“Whatever you do, don’t fall asleep,” says Nancy Thompson.
I grew up watching Freddy Krueger on TV, but only catching bits and pieces of various Nightmare On Elm Street films (particularly the sequels) as well as the anthology TV series Freddy’s Nightmares. I was aware of him as a campy serial killer who grew more creative with his kills, which is why it came as a complete shock to me when I found out that he actually started out as a child murderer who had been burned to death by an angry mob and later came back as a spirit to haunt their kids’ dreams and kill them in their sleep. Seeing the first film is quite a refreshing surprise for those who’ve only seen the sequels or the TV series (where Freddy grew more and more cartoonish). I managed to catch a midnight screening of Wes Craven’s original A Nightmare On Elm Street at the Landmark Sunshine Cinema two years ago, and it wouldn’t be a spoiler alert to state that I enjoyed it very much. It’s hard to believe that the film is celebrating its 30th anniversary this year.
1984’s A Nightmare On Elm Street follows a group of teenagers who are being stalked by a serial killer named Fred Krueger in their dreams and discover that he’s much more real than they thought. Craven gathered together a good cast (John Saxon as Lt. Don Thompson, Ronee Blakley as Marge Thompson, Heather Langenkamp as Nancy, Amanda Wyss as Tina, Nick Corri as Rod, Johnny Depp as Glen, Charles Fleischer as Dr. King, and, of course, Robert Englund as Freddy Krueger). Craven’s direction is solid and his screenplay is terrific. He uses Krueger’s attacks on the teenagers to symbolize the traumatic experiences that adolescence can bring, and the film’s setting subverts the notion about the safety and innocence of the American suburbs. His creative blurring of the lines between dreams and reality is also quite effective. Krueger is a devilish creation; he is menacing throughout the film and makes you genuinely fear for the lives of the teenagers (something that became lost with most of the sequels; the character made a return to form in 1994’s Wes Craven’s New Nightmare).

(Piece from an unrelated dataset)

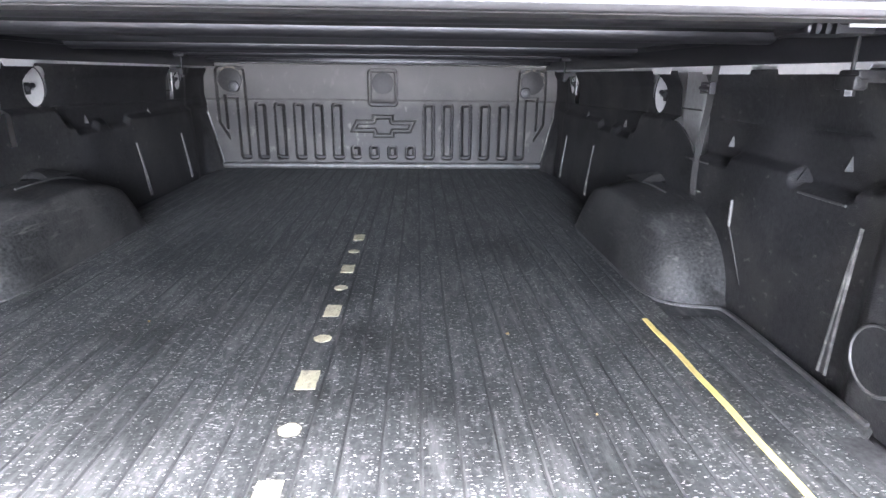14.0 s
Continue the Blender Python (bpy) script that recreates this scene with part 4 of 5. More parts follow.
    nv = [nt.verts.new(q) for q in ((s * 0.735, 1.055, TOP - 0.010), (s * 0.735, 1.165, TOP - 0.012), (s * 0.81, 1.175, TOP - 0.006), (s * 0.81, 1.045, TOP - 0.006), (s * 0.775, 1.085, TOP + 0.004), (s * 0.775, 1.120, TOP + 0.004), (s * 0.81, 1.125, TOP + 0.007), (s * 0.81, 1.080, TOP + 0.007))]
    for f in ((0, 1, 5, 4), (1, 2, 6, 5), (3, 0, 4, 7), (4, 5, 6, 7)):
        nt.faces.new([nv[i] for i in f])
    part("notch", nt, M["well"], wl, smooth=0)
    # round cap low on the wall
    cxw, CYC, CZC = 0.770, (0.276 if s > 0 else 0.238), 1.040
    dc = bmesh.new()
    tube((s * (cxw + 0.016), CYC, CZC), (s * (cxw - 0.005), CYC, CZC), 0.050, 0.047, seg=44, bm=dc)
    cap_ = part("round_cap", dc, M["liner"], liner, "round black plug with a pale worn rim")
    rim_b = bmesh.new()
    for i in range(40):
        a0, a1 = 2 * math.pi * i / 40, 2 * math.pi * (i + 1) / 40
        tube((s * (cxw - 0.005), CYC + 0.047 * math.cos(a0), CZC + 0.047 * math.sin(a0)), (s * (cxw - 0.005), CYC + 0.047 * math.cos(a1), CZC + 0.047 * math.sin(a1)), 0.0026, seg=6, bm=rim_b)
    part("rim", rim_b, M["rim_dull"], cap_)
    part("tab", tube((s * (cxw - 0.001), CYC - 0.060, 1.062), (s * (cxw - 0.010), CYC - 0.060, 1.062), 0.0085, seg=14, bm=box(s * cxw, s * (cxw - 0.008), CYC - 0.060, CYC - 0.046, 1.053, 1.066, 0.003)), M["rib"], cap_)
    for q, zz in ((0.168, 1.345), (0.10, 1.13), (0.075, 1.424)):
        part("screw", tube((s * (wall_x(q, zz) + 0.002), q, zz), (s * (wall_x(q, zz) - 0.004), q, zz), 0.006, seg=12), M["black"], sw)

# bulkhead panel: pressed slots, pockets and an outlined emblem
SLOTS = []
for s in (-1, 1):
    for xa in (0.190, 0.280, 0.370, 0.460, 0.550):
        SLOTS.append((min(s * xa, s * (xa + 0.056)), max(s * xa, s * (xa + 0.056)), 0.990, 1.257))
for xa in (-0.158, -0.071, 0.017, 0.104):
    SLOTS.append((xa, xa + 0.049, 0.992, 1.058))
EMB = [(-0.155, -0.026), (-0.046, -0.026), (-0.046, -0.052), (0.052, -0.052), (0.052, -0.028), (0.130, -0.028), (0.157, 0.026), (0.048, 0.026), (0.048, 0.052), (-0.050, 0.052), (-0.050, 0.028), (-0.128, 0.028)]
EC = (-0.002, 1.150)


def poly_dist(px, pz, poly):
    best, inside = 9.0, False
    for (xa, za), (xb, zb) in zip(poly, poly[1:] + poly[:1]):
        dx, dz = xb - xa, zb - za
        t = max(0, min(1, ((px - xa) * dx + (pz - za) * dz) / (dx * dx + dz * dz)))
        best = min(best, math.hypot(px - xa - t * dx, pz - za - t * dz))
        if (za > pz) != (zb > pz) and px < xa + (pz - za) / (zb - za) * dx:
            inside = not inside
    return -best if inside else best


def press(d, w=0.006):
    return smooth01((w * 0.5 - d) / w)


def pad(d, z, za, proud):
    """A raised pad inside a thin groove; its lower end slopes in and faces down."""
    rise = -proud * smooth01((-d - 0.008) / 0.006)
    low = smooth01((za + 0.024 - z) / 0.020)
    inside = press(d, 0.003)
    return inside * ((1 - low) * (rise + 0.030 * smooth01((0.0082 - abs(d + 0.0066)) / 0.003)) + low * 0.040)


def bulk_depth(x, z):
    """How far a point of the panel is pressed in, metres."""
    h = 0.0
    for xa, xb, za, zb in SLOTS:
        if xa - 0.02 < x < xb + 0.02:
            h += pad(box_dist(x, z, xa, xb, za, zb, 0.017), z, za, 0.012)
    # centre pocket
    d = box_dist(x, z, -0.070, 0.069, 1.243, 1.414, 0.020)
    h += pad(d, z, 1.243, -0.006)
    # corner pockets: a wide head, one long leg and a short outer leg with a cut end
    xx = abs(x)
    d = min(box_dist(xx, z, 0.638, 0.779, 1.276, 1.417, 0.02), box_dist(xx, z, 0.636, 0.688, 0.990, 1.36, 0.017))
    d = min(d, max(box_dist(xx, z, 0.731, 0.779, 1.07, 1.36, 0.010), ((xx - 0.731) * 0.86 - (z - 1.080) * 0.51)))
    h += pad(d, z, 0.990, -0.006)
    # emblem: two outlines
    if abs(x - EC[0]) < 0.2 and abs(z - EC[1]) < 0.08:
        d = poly_dist(x - EC[0], z - EC[1], EMB)
        h = max(h, 0.008 * smooth01((0.004 - abs(d)) / 0.003), 0.008 * smooth01((0.0035 - abs(d + 0.0165)) / 0.003))
    # the panel bends back a little above the slots and rounds at its rim
    h += 0.05 * max(0.0, z - 1.275) - 0.005 * smooth01((z - 1.266) / 0.012)
    return h


b = bmesh.new()
ux, uz = span(-1, 1, 720), span(0.950, 1.437, 236)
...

Jacques Haitkin’s cinematography is dark and eerie, and Gregg Fonseca’s production design was superb. Rick Shaine’s editing keeps the film moving at an excellent pace. David Miller’s makeup design was top-notch (Krueger’s disfigured face is the main highlight). The practical special effects still hold up after all these years (FUN FACT: the image of Freddy stretching out of the bedroom wall was actually achieved using latex). The special effects sequence that still impresses me to this day is the death of one of the characters (I’m not saying who) up on the bedroom ceiling while another friend helplessly looks on. Charles Bernstein crafted a memorable score with a lingering theme for Krueger and the danger he represents. The film’s legacy has been undeniable: it launched a film franchise, helped establish New Line Cinema as a production company in addition to being a distributor (which is why it’s been referred to as “The House That Freddy Built”), and solidified Wes Craven as a horror filmmaker (despite his venturing into other genres). The only other Nightmare film worth seeing is the previously mentioned New Nightmare; you can skip all of the other sequels as well as the 2010 reboot (the 2nd Nightmare film, despite being awful, is at least interesting due to how, unintentional or not, homoerotic it turned out to be). Happy 30th Freddy; may you continue to scare the crap out of people for another 30 years.